• DIRECTIVE: Gather the lines that hold the string "pose".

○ ○ ○ ○ ○ ○ ○

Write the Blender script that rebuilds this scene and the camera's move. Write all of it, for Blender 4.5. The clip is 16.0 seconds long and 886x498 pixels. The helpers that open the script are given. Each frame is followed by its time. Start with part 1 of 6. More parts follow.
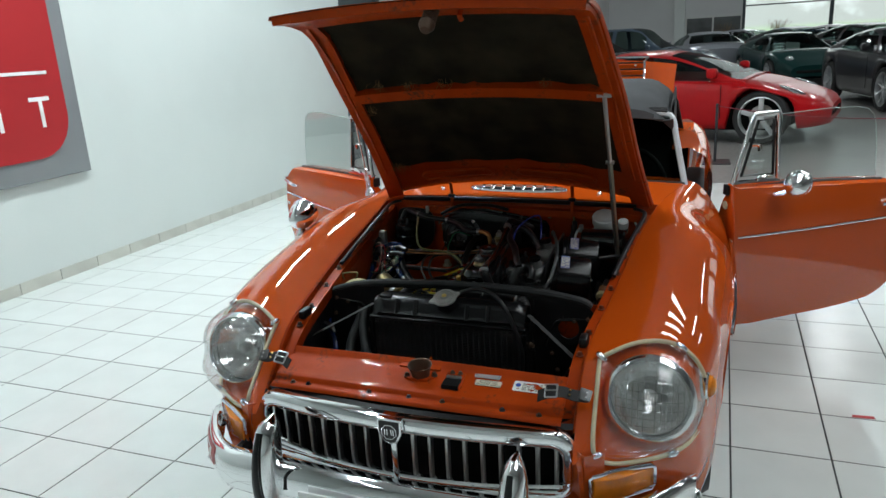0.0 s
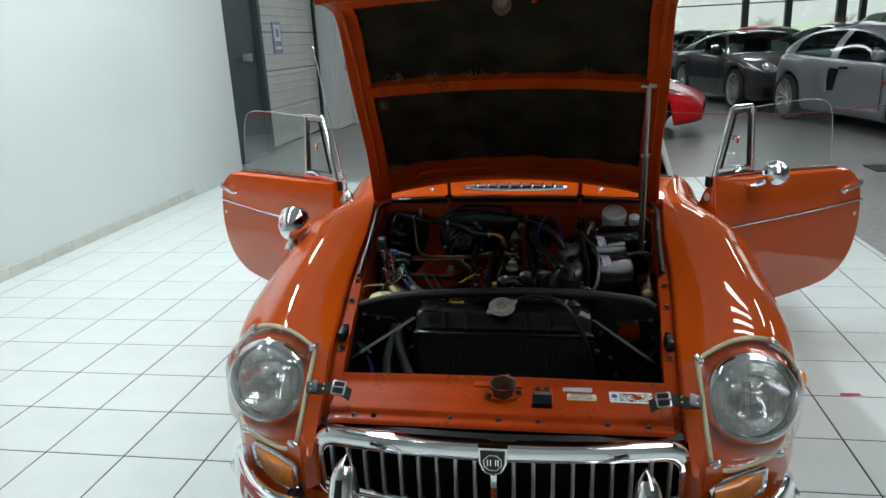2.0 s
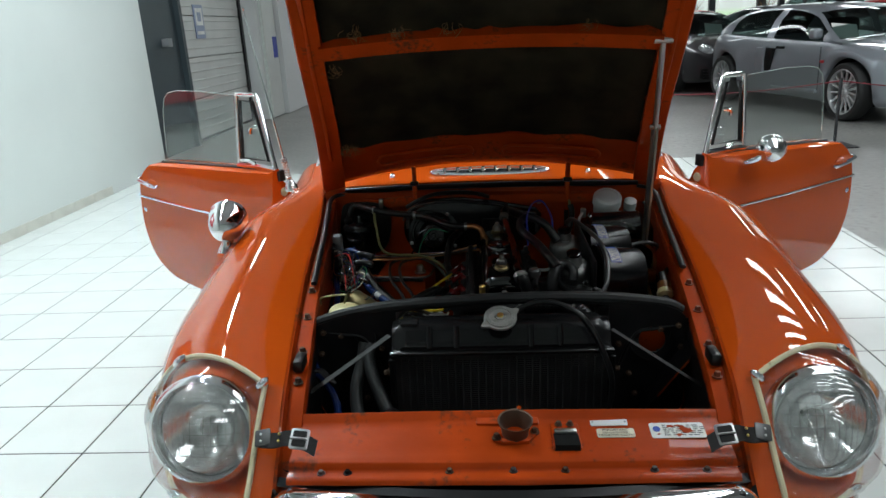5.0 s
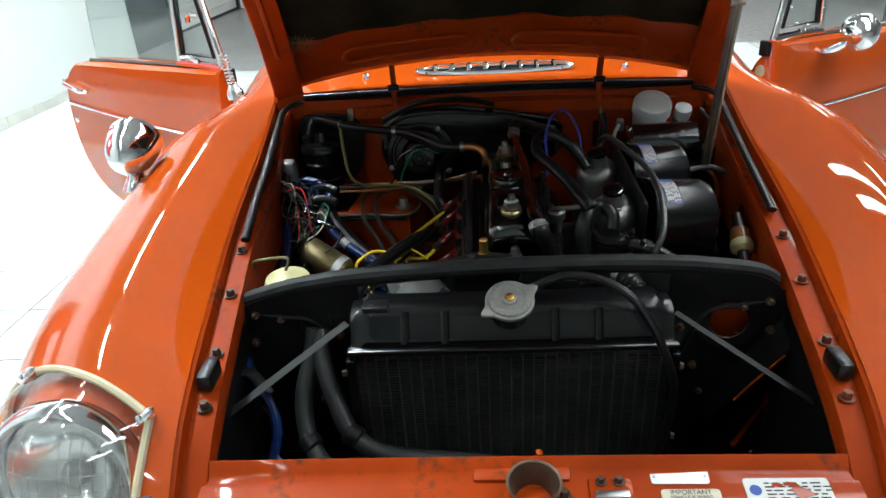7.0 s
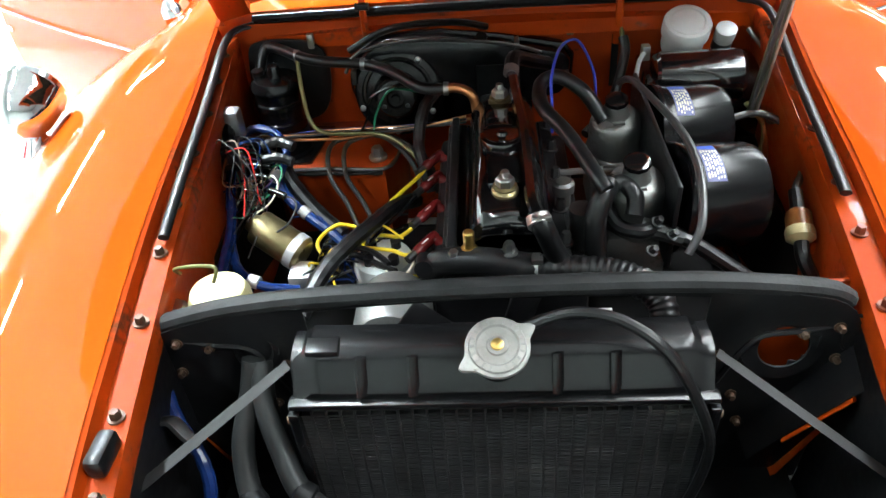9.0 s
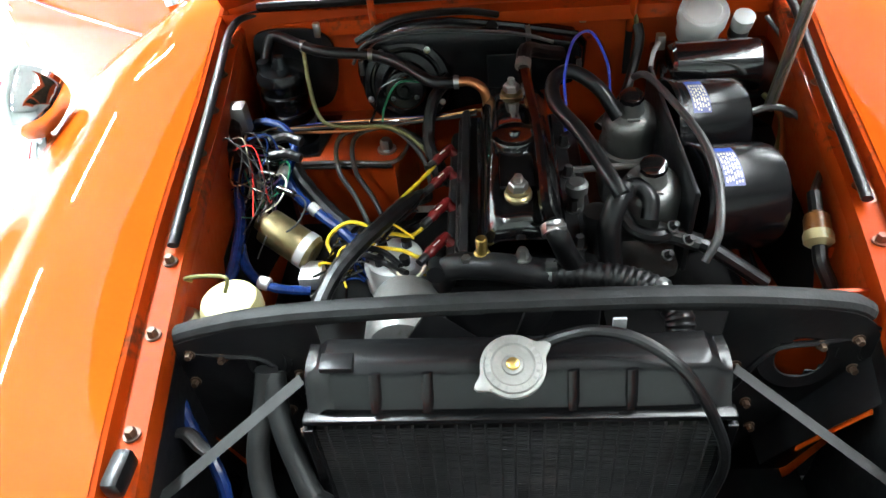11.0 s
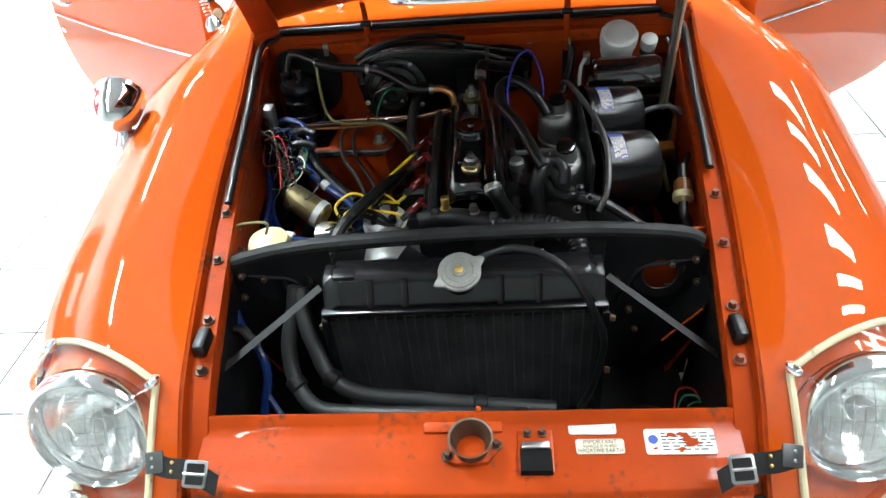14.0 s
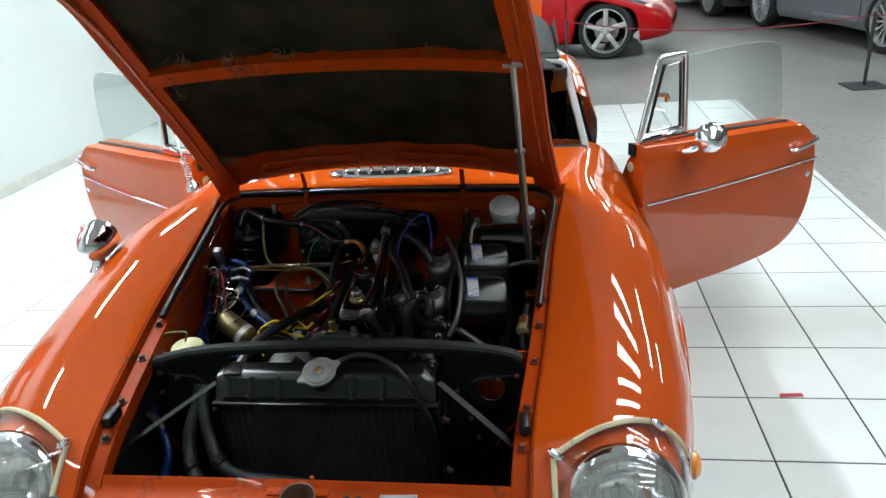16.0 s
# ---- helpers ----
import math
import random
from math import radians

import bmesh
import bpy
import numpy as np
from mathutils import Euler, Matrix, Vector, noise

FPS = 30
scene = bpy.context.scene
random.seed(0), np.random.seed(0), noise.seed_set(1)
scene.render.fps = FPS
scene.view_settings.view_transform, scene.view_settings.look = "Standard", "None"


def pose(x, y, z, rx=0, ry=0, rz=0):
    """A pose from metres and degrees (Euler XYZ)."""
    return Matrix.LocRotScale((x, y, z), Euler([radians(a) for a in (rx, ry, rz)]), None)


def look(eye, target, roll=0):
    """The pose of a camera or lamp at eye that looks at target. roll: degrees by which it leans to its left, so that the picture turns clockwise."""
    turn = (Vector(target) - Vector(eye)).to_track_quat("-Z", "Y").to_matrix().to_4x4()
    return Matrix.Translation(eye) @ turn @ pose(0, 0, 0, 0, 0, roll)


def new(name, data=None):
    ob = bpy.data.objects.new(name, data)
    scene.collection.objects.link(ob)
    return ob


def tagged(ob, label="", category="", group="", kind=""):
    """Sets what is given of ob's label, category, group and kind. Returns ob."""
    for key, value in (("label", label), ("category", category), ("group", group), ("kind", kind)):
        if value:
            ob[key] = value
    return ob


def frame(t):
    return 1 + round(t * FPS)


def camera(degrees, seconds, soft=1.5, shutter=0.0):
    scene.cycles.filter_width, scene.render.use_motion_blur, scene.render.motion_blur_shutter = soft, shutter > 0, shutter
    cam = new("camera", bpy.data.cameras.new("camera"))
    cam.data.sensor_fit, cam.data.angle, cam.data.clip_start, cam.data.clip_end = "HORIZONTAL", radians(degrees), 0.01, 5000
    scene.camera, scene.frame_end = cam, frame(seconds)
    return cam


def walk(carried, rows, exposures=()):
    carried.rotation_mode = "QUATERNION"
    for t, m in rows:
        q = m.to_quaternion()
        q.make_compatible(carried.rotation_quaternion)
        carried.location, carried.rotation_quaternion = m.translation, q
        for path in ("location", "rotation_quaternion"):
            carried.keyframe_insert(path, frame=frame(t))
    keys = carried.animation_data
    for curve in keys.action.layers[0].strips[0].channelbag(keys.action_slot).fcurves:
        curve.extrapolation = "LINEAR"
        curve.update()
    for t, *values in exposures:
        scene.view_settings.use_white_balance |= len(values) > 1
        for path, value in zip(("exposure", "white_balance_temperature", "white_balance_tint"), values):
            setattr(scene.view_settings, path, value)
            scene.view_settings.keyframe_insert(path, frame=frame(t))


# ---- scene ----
cam = camera(64.1, 16.0)
PATH = [
    (0, (0.6354, -1.3617, 1.3376), (-0.0227, 0.4439, 0.7838), -3.40),
    (0.5, (0.4854, -1.3781, 1.3446), (-0.0438, 0.4678, 0.7854), -3.33),
    (1, (0.3561, -1.3549, 1.3249), (-0.0451, 0.5219, 0.7620), -3.05),
    (1.5, (0.2250, -1.3305, 1.3224), (-0.0962, 0.5602, 0.7549), -2.88),
    (2, (0.1071, -1.3092, 1.3216), (-0.1641, 0.5895, 0.7546), -2.86),
    (2.5, (-0.0038, -1.2908, 1.3175), (-0.2291, 0.6136, 0.7497), -2.94),
    (3, (-0.0754, -1.2815, 1.3142), (-0.2397, 0.6286, 0.7447), -3.14),
    (3.5, (-0.0967, -1.2578, 1.3047), (-0.2100, 0.6558, 0.7343), -2.92),
    (4, (-0.0699, -1.2014, 1.2858), (-0.1672, 0.7130, 0.7152), -3.05),
    (4.2, (-0.0449, -1.1606, 1.2763), (-0.1392, 0.7534, 0.7038), -3.15),
    (6.3, (-0.0259, -0.6238, 1.1707), (-0.1281, 1.2330, 0.4344), -3.77),
    (6.5, (-0.0251, -0.5820, 1.1626), (-0.1329, 1.2606, 0.3926), -3.97),
    (7, (-0.0152, -0.4727, 1.1558), (-0.1380, 1.3203, 0.2784), -4.46),
    (7.5, (0.0029, -0.3679, 1.1567), (-0.1347, 1.3705, 0.1774), -5.06),
    (8, (0.0263, -0.2989, 1.1678), (-0.1219, 1.3853, 0.0993), -5.56),
    (8.5, (0.0274, -0.2316, 1.1732), (-0.1270, 1.4101, 0.0413), -5.87),
    (9, (0.0203, -0.1701, 1.1743), (-0.1429, 1.4382, -0.0033), -6.16),
    (11.5, (0.0120, -0.1279, 1.2190), (-0.1708, 1.4109, -0.0453), -7.04),
    (12, (0.0171, -0.1472, 1.2220), (-0.1666, 1.3906, -0.0434), -7.14),
    (12.5, (0.0294, -0.1881, 1.2328), (-0.1543, 1.3511, -0.0309), -7.24),
    (13, (0.0493, -0.2839, 1.2720), (-0.1303, 1.2569, 0.0096), -7.25),
    (13.5, (0.0735, -0.3813, 1.3232), (-0.1091, 1.1625, 0.0649), -7.34),
    (14, (0.0854, -0.4742, 1.3658), (-0.0948, 1.0883, 0.1305), -7.14),
    (14.5, (0.0989, -0.5761, 1.3867), (-0.0754, 1.0653, 0.2573), -6.42),
    (15, (0.1627, -0.6970, 1.4037), (-0.0094, 1.0249, 0.4009), -5.80),
    (15.5, (0.2607, -0.7420, 1.4138), (0.0764, 1.0334, 0.5115), -5.15),
    (16, (0.4190, -0.7725, 1.4184), (0.1765, 1.0430, 0.6153), -4.83),
]
walk(cam, [(t, look(eye, target, roll)) for t, eye, target, roll in PATH],
     exposures=[(0, -0.06), (4, -0.04), (6.5, 0.6), (7, 0.85), (8, 1.45), (9, 2.3), (12.5, 2.45), (14, 1.6), (15, 1.0), (16, 0.55)])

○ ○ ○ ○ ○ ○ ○

• RESPONSE TO THIS EXERCISE:
def pose(x, y, z, rx=0, ry=0, rz=0):
    """A pose from metres and degrees (Euler XYZ)."""
    """The pose of a camera or lamp at eye that looks at target. roll: degrees by which it leans to its left, so that the picture turns clockwise."""
    return Matrix.Translation(eye) @ turn @ pose(0, 0, 0, 0, 0, roll)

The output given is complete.